=== Requirement ===
A line counts if it contains the string "location"; say how many such lines there are, giving only the number.
## Begin
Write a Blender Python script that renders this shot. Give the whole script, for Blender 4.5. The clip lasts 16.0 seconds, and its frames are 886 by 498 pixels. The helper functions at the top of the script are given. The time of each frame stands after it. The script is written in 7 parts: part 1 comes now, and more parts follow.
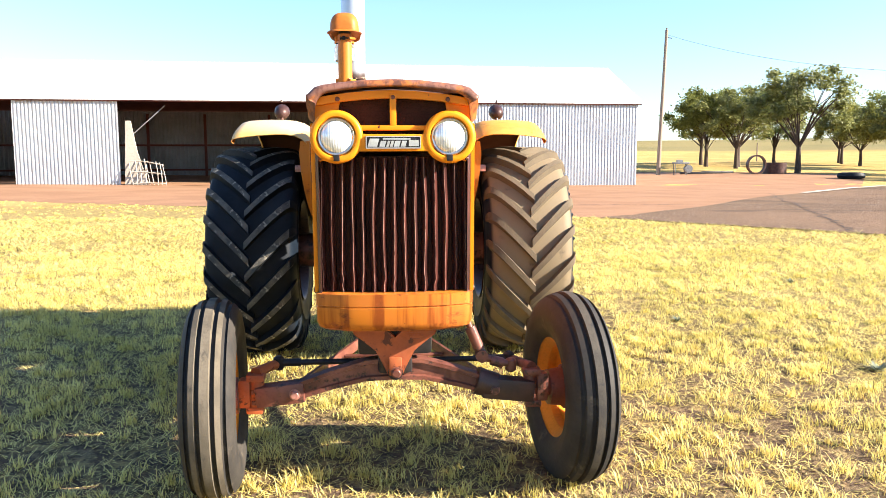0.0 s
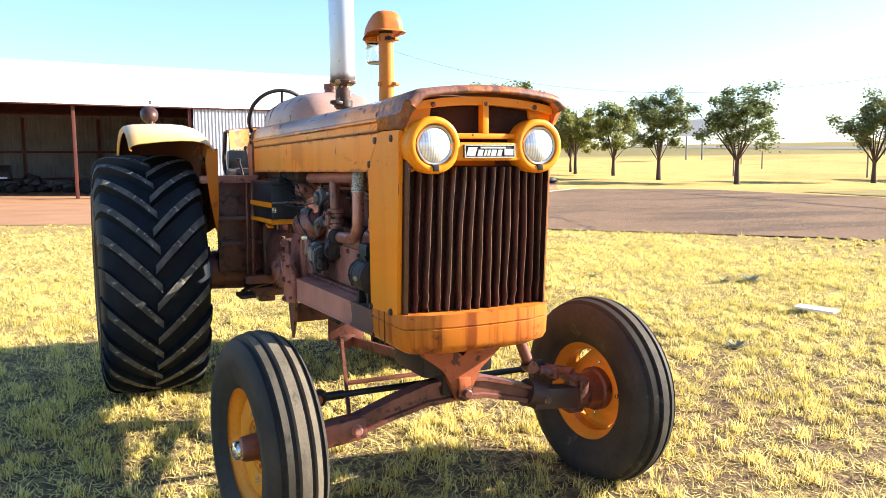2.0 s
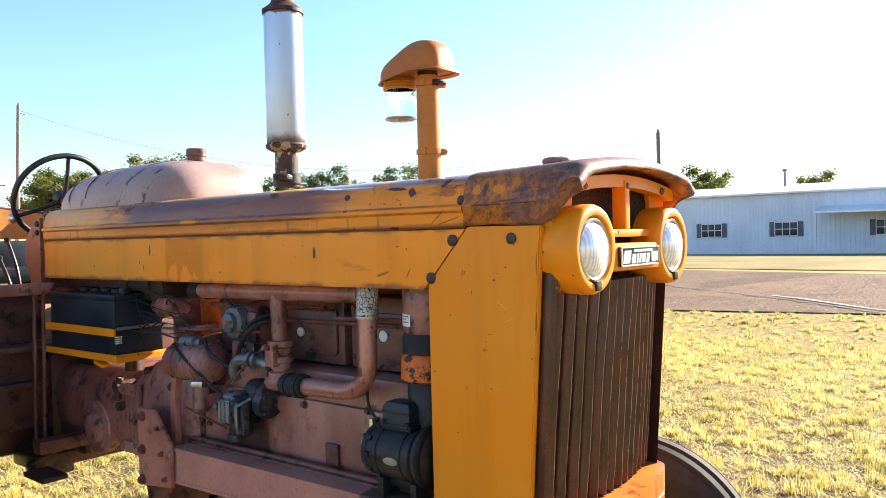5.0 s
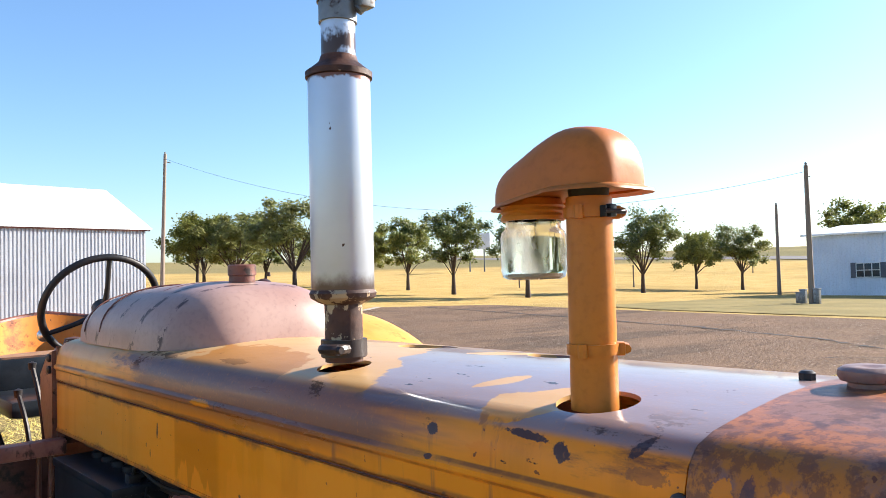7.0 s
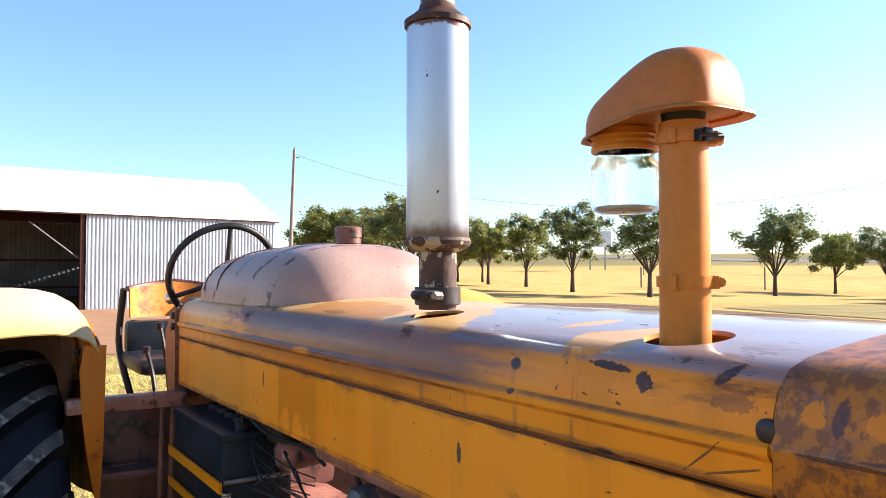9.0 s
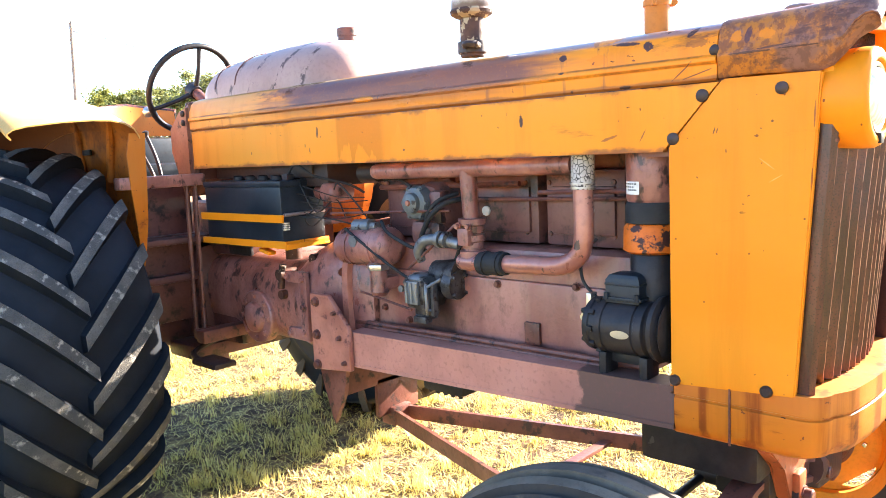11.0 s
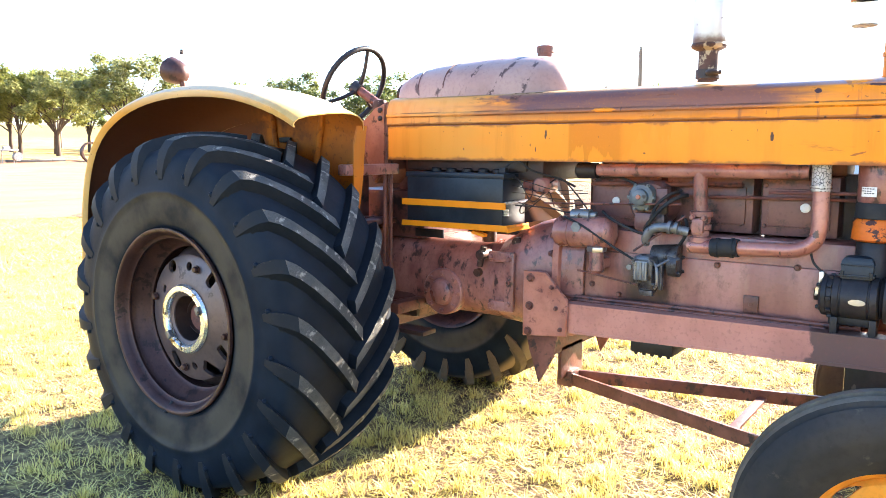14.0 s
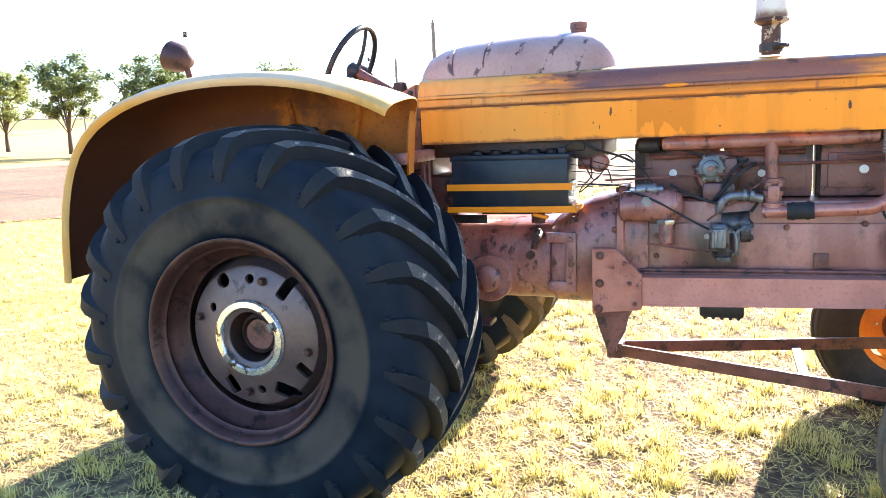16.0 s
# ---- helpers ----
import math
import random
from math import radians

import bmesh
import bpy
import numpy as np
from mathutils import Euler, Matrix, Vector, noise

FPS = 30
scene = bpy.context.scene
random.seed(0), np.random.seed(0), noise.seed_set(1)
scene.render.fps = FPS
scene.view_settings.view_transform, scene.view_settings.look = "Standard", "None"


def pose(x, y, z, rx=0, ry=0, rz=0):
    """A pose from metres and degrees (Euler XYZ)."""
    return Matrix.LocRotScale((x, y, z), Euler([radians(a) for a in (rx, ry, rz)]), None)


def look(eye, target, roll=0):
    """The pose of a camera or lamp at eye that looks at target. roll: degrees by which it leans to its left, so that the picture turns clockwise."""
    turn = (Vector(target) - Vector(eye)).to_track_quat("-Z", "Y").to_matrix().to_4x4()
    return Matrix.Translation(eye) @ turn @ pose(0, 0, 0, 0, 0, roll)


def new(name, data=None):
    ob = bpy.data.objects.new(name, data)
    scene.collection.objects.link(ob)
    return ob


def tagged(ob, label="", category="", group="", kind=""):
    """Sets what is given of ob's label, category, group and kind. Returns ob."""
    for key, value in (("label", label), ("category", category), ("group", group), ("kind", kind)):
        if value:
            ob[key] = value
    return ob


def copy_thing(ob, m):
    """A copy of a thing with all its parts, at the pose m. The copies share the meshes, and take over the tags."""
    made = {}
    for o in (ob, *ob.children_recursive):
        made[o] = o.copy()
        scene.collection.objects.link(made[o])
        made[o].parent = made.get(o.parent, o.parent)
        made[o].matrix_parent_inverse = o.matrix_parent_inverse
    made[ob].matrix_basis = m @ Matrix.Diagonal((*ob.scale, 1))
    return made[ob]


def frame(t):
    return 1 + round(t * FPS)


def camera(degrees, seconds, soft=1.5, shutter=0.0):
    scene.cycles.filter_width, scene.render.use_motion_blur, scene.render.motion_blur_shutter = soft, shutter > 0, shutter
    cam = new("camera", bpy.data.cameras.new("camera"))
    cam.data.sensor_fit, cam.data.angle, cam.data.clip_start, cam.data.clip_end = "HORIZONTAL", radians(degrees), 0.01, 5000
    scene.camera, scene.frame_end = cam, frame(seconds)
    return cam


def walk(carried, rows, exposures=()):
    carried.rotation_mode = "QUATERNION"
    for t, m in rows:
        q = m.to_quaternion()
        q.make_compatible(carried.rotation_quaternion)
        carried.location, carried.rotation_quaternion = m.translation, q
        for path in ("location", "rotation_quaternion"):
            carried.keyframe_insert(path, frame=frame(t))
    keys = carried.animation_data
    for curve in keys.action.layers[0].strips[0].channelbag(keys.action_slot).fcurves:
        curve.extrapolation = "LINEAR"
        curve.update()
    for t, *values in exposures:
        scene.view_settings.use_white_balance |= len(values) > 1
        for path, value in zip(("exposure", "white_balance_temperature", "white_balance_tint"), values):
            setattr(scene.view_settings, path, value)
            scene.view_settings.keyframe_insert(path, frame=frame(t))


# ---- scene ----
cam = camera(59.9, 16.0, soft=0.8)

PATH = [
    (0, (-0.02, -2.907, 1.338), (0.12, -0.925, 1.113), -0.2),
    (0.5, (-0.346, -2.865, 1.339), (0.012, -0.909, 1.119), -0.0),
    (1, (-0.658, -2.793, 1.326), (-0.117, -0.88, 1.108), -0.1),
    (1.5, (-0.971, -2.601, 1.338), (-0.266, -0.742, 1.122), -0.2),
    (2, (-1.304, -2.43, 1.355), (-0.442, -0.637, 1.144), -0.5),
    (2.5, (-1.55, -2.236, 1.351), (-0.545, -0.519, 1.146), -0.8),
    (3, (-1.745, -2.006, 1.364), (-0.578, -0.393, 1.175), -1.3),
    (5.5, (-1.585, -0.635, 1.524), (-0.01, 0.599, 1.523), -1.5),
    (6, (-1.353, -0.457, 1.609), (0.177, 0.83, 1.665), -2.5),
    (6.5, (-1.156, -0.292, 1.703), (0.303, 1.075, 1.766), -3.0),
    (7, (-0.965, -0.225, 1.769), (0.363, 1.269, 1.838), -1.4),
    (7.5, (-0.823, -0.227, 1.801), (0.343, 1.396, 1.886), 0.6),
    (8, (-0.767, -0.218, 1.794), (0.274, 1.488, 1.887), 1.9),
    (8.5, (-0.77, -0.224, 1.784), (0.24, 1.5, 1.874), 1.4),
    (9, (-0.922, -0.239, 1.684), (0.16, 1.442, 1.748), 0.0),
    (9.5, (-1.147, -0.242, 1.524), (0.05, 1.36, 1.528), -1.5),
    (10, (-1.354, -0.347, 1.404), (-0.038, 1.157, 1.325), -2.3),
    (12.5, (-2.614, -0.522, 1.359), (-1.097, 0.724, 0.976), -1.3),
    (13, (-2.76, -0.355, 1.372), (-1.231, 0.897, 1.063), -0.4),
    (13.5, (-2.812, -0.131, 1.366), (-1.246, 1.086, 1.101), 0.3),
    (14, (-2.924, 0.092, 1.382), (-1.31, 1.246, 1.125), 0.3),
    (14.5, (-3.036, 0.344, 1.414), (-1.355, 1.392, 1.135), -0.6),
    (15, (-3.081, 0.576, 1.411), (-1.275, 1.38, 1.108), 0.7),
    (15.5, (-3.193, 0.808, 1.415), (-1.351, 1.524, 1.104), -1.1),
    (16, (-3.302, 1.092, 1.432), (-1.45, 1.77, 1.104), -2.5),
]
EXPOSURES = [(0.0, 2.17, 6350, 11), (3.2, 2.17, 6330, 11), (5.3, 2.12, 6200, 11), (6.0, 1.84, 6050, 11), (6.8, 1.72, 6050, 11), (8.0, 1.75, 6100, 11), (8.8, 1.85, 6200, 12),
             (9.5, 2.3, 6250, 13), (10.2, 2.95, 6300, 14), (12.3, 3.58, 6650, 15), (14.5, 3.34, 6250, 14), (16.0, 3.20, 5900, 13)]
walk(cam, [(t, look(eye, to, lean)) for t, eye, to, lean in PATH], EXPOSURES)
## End
## Begin
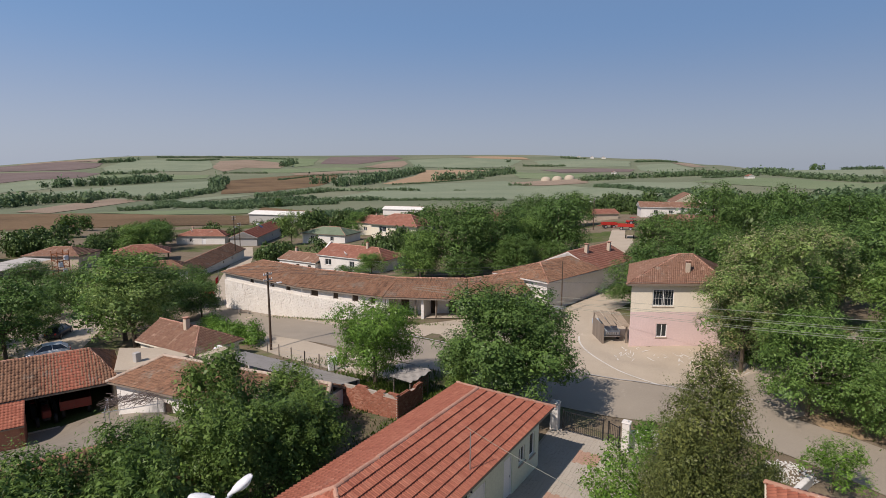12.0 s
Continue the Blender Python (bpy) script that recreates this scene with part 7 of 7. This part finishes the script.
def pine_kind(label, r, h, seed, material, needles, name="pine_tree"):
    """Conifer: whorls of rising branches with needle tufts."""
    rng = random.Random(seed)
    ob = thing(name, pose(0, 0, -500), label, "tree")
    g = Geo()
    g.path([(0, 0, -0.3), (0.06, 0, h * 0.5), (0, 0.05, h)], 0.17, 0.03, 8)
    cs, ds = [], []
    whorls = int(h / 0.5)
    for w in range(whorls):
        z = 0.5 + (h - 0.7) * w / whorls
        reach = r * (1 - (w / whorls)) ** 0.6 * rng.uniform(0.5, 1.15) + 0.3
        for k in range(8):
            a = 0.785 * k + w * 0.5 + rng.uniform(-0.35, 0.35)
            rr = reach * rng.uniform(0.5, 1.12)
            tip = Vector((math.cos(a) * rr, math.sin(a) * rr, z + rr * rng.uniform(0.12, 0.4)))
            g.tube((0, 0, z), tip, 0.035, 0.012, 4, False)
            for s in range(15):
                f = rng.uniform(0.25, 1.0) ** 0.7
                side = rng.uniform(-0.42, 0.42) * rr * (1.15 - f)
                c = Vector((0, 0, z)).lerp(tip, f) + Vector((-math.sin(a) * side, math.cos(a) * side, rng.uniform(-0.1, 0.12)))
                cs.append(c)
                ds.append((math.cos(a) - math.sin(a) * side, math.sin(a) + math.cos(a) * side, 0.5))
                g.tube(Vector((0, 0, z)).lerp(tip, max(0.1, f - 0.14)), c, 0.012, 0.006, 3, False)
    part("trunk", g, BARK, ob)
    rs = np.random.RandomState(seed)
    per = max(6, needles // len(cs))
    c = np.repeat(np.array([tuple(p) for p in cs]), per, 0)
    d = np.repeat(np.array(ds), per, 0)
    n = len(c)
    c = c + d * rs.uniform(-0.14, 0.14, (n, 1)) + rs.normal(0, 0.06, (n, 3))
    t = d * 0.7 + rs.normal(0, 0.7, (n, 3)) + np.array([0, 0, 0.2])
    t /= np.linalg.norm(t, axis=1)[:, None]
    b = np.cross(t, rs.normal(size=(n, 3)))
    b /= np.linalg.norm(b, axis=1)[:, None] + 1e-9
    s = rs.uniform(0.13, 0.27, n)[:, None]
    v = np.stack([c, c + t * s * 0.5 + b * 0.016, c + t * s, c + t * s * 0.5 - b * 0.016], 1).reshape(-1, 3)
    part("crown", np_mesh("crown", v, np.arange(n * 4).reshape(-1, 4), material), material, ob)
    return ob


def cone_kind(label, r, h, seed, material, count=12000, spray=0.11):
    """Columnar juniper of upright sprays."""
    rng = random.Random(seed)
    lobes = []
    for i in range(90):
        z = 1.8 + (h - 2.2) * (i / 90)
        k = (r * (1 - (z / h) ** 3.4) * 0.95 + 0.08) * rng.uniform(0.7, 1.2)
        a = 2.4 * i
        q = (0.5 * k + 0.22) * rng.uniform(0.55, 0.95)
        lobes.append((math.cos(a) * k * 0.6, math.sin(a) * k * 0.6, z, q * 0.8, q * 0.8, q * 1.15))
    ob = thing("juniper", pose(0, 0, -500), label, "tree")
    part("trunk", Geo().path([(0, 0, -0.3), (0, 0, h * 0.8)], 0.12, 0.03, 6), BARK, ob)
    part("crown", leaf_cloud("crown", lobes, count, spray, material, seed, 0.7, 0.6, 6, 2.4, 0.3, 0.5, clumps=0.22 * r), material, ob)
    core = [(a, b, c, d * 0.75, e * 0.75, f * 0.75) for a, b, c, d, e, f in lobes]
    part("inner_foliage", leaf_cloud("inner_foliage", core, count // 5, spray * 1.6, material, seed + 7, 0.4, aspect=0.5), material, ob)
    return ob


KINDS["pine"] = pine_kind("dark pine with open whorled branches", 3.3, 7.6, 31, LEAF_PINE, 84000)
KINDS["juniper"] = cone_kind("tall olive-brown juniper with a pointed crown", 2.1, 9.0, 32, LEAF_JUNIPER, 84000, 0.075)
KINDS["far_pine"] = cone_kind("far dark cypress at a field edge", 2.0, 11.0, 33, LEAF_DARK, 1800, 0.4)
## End
=== Full answer ===
2